La descente du Tourmalet vers Sainte-Marie-de-Campan n’est pas de tout repos. Le début est si abrupt qu’on a l’impression de monter dans un manège. Passé la station de La Mongie, il y a quelques paravalanches, des tunnels où, attention ! les animaux en liberté se réfugient par mauvais temps. Ils s’y soulagent, rendant la chaussée très glissante et, comme il y fait sombre, il faut redoubler de prudence, parole de votre humble serviteur.

Ouf, un premier col de La Pyrénéenne de franchi, et pas le moindre. Il en resterait un. Selon le profil du parcours étudié avant le départ, il ne paraît pas trop exigeant. Le Sarrat de Bon débute par un raidillon à 15 %. On se dit : « OK, le pire est fait. » Mais non, ça se poursuit à coups de passages escarpés sur quelques kilomètres avant de se modérer avec des 3-4 %, le tout sur 6 km – si le parc de la Mauricie a sa côte « Pas nécessaire », la Pyrénéenne 2016 a sa « Pas fine ». L’arrivée au lac de Payolle a lieu dans un cadre enchanteur, merveilleux, surnommé le Petit Canada en raison des hauts conifères et du microclimat qui fait tomber d’importantes  quantités de neige sur le secteur. Le délicieux repas, l’ambiance à l’arrivée et le ­décor contribuent à faire oublier ­rapidement la longue, très ­longue journée.

À faire dans la foulée

Nous avons eu la chance d’être accompagnés et guidés par quelques membres du club Avenir Cycliste de Bagnères-de-Bigorre, dont le président, Gérard Labrunée. Ces messieurs nous ont cajolés toute la semaine en nous amenant sur des parcours superbes. D’abord, la Hourquette d’Ancizan, majestueux col d’une dizaine de kilomètres avec 500 m d’ascension à partir de Payolle, pas trop raide ni trop long, aux paysages à couper le souffle, et toujours ces zones pastorales et ces animaux en liberté. Puis le col d’Azet depuis Saint-Lary-Soulan, plus long et plus raide, d’où la vue s’étend sans discontinuer sur la vallée de la route en corniche. Enfin, rien de plus magique que de s’offrir la descente du lac de Payolle vers Bagnères-de-Bigorre : 25 km et 545 m de dénivelé négatif. Il s’est passé quelque chose de mémorable lors de ce court segment : les gros rouleurs du club avaient envie de s’éclater, alors ils se sont mis devant le peloton d’une dizaine de cyclistes et nous ont fait « descendre » vers Bagnères. On se serait cru en pleine course, les ­17 premiers­ kilomètres parcourus à une moyenne de 46,6 km/h. Époustouflant !
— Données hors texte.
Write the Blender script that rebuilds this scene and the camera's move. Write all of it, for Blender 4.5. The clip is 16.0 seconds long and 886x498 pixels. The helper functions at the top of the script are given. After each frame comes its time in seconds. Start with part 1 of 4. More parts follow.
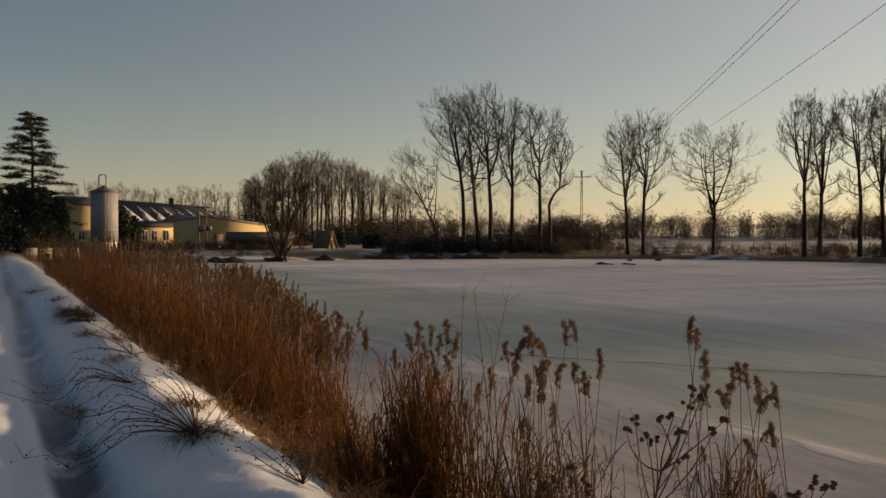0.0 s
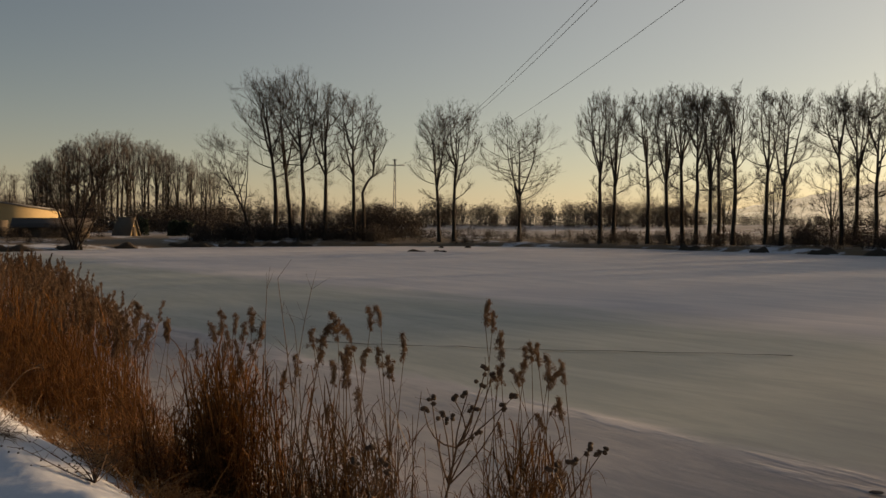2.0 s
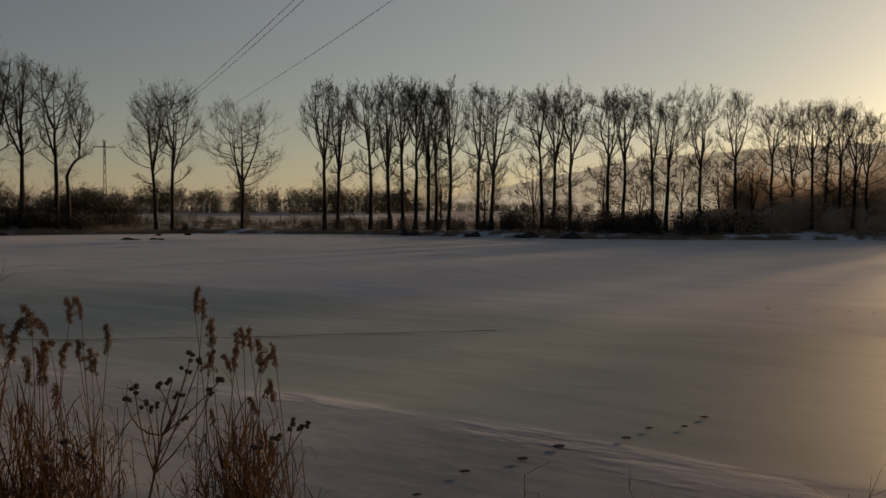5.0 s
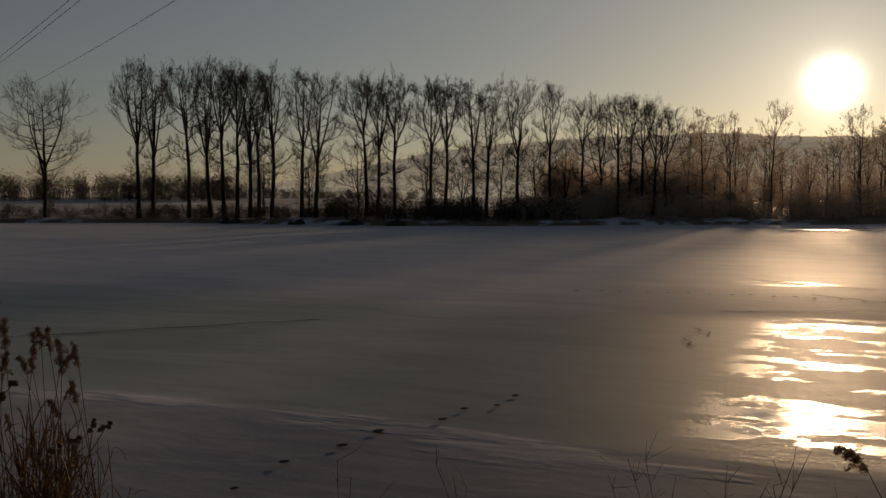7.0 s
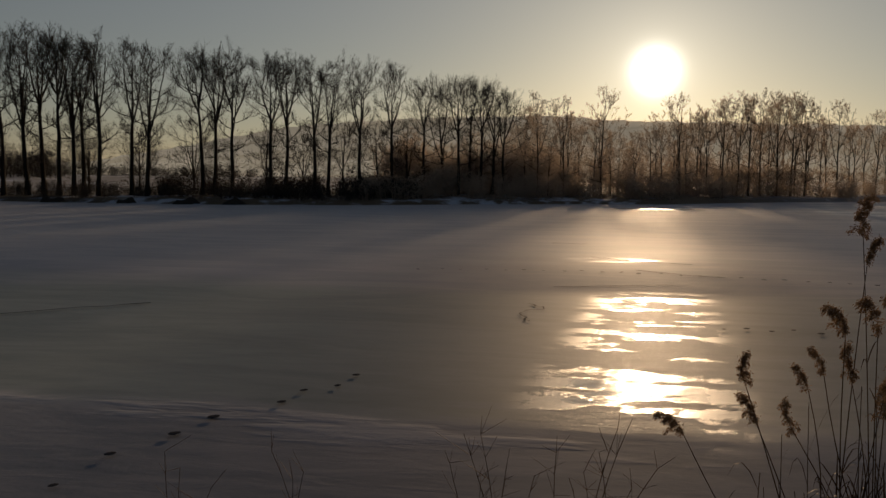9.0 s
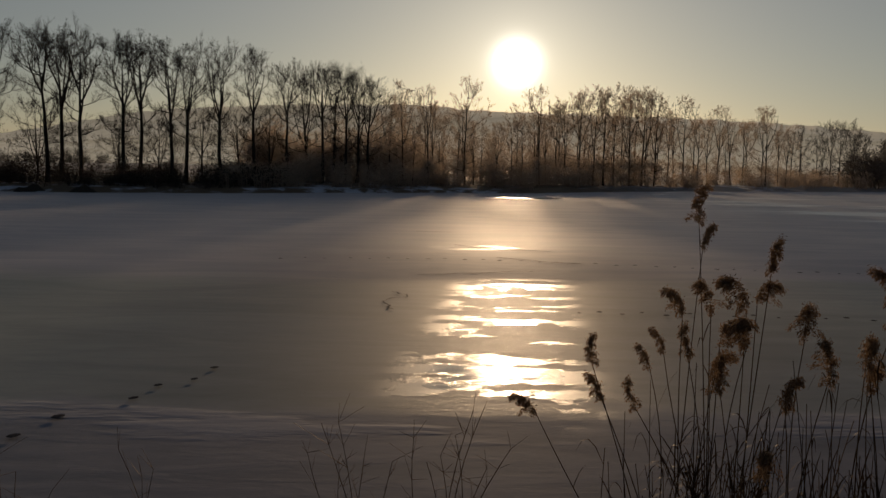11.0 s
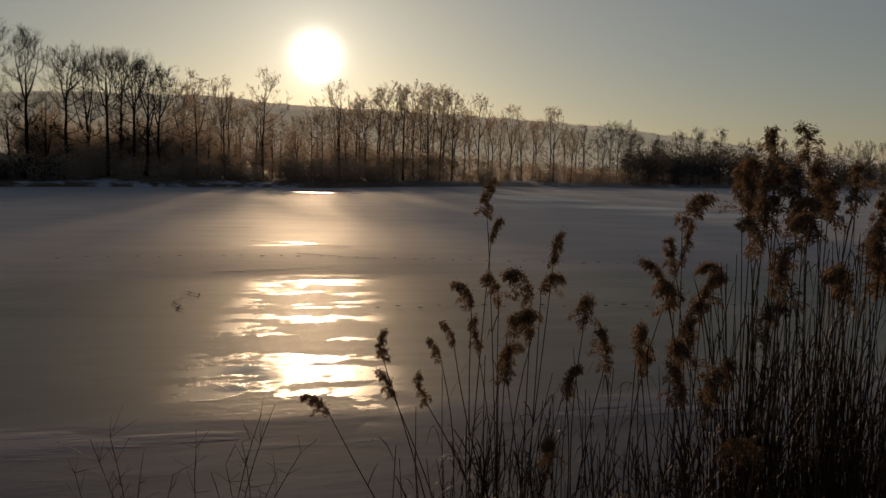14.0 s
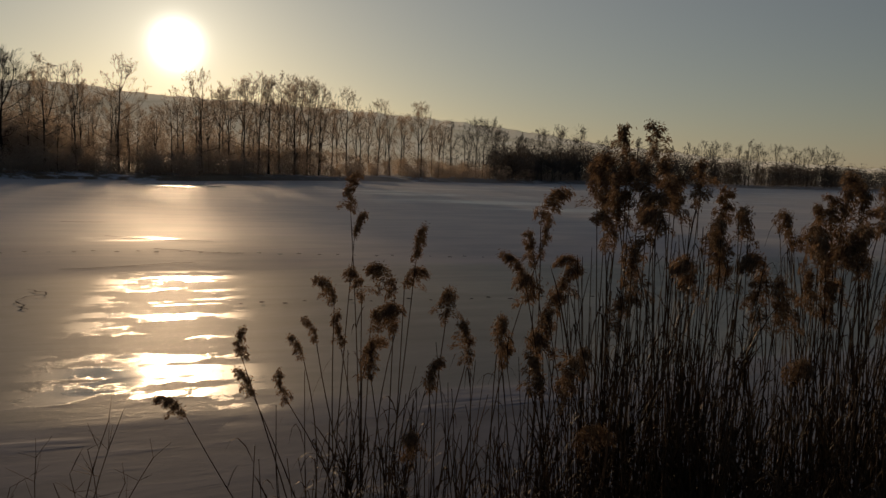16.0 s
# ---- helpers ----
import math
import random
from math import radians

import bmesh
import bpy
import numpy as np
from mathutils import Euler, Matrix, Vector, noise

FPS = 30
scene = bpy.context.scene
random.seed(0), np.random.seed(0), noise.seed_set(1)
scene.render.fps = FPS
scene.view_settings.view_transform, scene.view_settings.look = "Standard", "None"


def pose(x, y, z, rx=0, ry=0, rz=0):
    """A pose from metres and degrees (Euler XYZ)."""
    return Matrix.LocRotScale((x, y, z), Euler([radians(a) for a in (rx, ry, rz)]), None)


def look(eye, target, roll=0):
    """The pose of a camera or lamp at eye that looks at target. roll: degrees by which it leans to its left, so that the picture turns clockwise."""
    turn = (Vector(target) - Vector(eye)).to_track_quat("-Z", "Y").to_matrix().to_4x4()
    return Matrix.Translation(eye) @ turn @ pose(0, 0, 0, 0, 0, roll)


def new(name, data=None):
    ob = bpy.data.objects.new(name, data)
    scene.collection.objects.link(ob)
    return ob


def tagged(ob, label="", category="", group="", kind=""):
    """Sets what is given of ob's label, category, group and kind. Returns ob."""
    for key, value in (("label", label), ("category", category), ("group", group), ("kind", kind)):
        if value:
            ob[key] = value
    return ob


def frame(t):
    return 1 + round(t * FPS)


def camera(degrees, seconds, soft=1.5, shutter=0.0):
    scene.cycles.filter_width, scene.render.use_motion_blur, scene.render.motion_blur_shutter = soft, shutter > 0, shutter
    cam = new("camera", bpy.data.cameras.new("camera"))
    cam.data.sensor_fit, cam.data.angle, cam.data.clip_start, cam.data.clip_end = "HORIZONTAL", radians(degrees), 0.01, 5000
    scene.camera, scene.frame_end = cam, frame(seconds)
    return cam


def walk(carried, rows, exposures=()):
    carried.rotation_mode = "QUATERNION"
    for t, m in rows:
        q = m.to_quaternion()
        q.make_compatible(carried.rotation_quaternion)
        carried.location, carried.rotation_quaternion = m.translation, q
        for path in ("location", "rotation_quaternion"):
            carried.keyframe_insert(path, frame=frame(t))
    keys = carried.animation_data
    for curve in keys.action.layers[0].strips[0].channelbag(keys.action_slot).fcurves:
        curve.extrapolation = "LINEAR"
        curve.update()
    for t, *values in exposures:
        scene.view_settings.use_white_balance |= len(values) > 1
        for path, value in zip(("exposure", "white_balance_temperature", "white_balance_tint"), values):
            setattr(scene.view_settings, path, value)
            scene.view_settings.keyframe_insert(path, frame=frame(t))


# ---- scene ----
# ---- the camera and its walk ----
cam = camera(56.33, 16.0, soft=1.5)
PATH = [
    (0.0, 0.000, 0.000, 2.790, 89.119, -0.020, 0.000),
    (0.5, 0.023, -0.002, 2.789, 88.902, -0.020, -3.146),
    (1.0, 0.039, -0.014, 2.788, 88.700, -0.065, -6.351),
    (1.5, 0.050, -0.038, 2.789, 88.472, -0.155, -9.599),
    (2.0, 0.060, -0.068, 2.789, 88.275, -0.215, -12.814),
    (2.5, 0.069, -0.102, 2.789, 88.069, -0.235, -16.022),
    (3.0, 0.078, -0.138, 2.789, 87.864, -0.238, -19.270),
    (3.5, 0.089, -0.158, 2.788, 87.711, -0.248, -22.460),
    (4.0, 0.098, -0.188, 2.789, 87.580, -0.235, -25.653),
    (6.5, 0.082, -0.448, 2.820, 86.866, -0.085, -40.441),
    (7.0, 0.084, -0.470, 2.836, 86.514, -0.118, -43.620),
    (7.5, 0.096, -0.470, 2.838, 86.105, -0.220, -46.742),
    (8.0, 0.115, -0.466, 2.834, 85.719, -0.345, -49.619),
    (8.5, 0.142, -0.458, 2.830, 85.390, -0.450, -52.188),
    (9.0, 0.168, -0.452, 2.825, 85.142, -0.576, -54.462),
    (11.5, 0.208, -0.522, 2.819, 84.440, -1.090, -66.032),
    (12.0, 0.230, -0.533, 2.821, 84.456, -1.150, -68.314),
    (12.5, 0.259, -0.536, 2.821, 84.481, -1.225, -70.602),
    (13.0, 0.291, -0.537, 2.818, 84.483, -1.335, -72.860),
    (13.5, 0.325, -0.537, 2.816, 84.466, -1.435, -75.116),
    (14.0, 0.358, -0.538, 2.814, 84.423, -1.535, -77.360),
    (14.5, 0.387, -0.538, 2.813, 84.370, -1.660, -79.605),
    (15.0, 0.408, -0.543, 2.810, 84.328, -1.850, -81.850),
    (15.5, 0.415, -0.555, 2.808, 84.310, -2.000, -84.130),
    (16.0, 0.410, -0.570, 2.806, 84.345, -2.180, -86.426),
]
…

Nous avons terminé cette semaine de rêve par une randonnée d’une soixantaine de kilomètres vers Lourdes, puis retour par des campagnes tranquilles et un dernier col, celui de Lingous, 8 km à 3,7 %, tout doux. Des paysages inouïs, des circuits variés, des visites passionnantes et surtout des gens extraordinaires, d’une remarquable générosité et d’une simplicité attachante, voilà le sommaire d’un voyage que je vous recommande de faire au moins une fois dans votre vie. Et vous savez quoi ? Même si 1574 km au compteur avant de se lancer dans cette aventure, c’est bien peu, sachez que tout doucement, la montagne vous récompense, vous redonne ce qu’elle vous a pris au début et, quelques centaines de bornes plus tard, vous n’êtes plus le même cycliste.

Le Tourmalet

Octave Lapize fut le premier cycliste du Tour de France à atteindre le sommet du col du Tourmalet le 21 juillet 1910. L’étape Luchon-Bayonne – longue de 325 km et comprenant les montées successives des cols de Peyresourde, d’Aspin, du Tourmalet et d’Aubisque – restera dans les mémoires comme la plus difficile jamais courue. À l’arrivée, Lapize a vilipendé les organisateurs du Tour présents en leur lançant le, depuis, célèbre : « Vous êtes des assassins. Oui, des assassins ! » La statue de Lapize trône tout en haut du Tourmalet depuis le 26 juin 1994. Elle y passe les étés mais est descendue chaque hiver car, une fois recouverte de neige, les skieurs pourraient l’endommager ou, pire, se blesser en la frappant.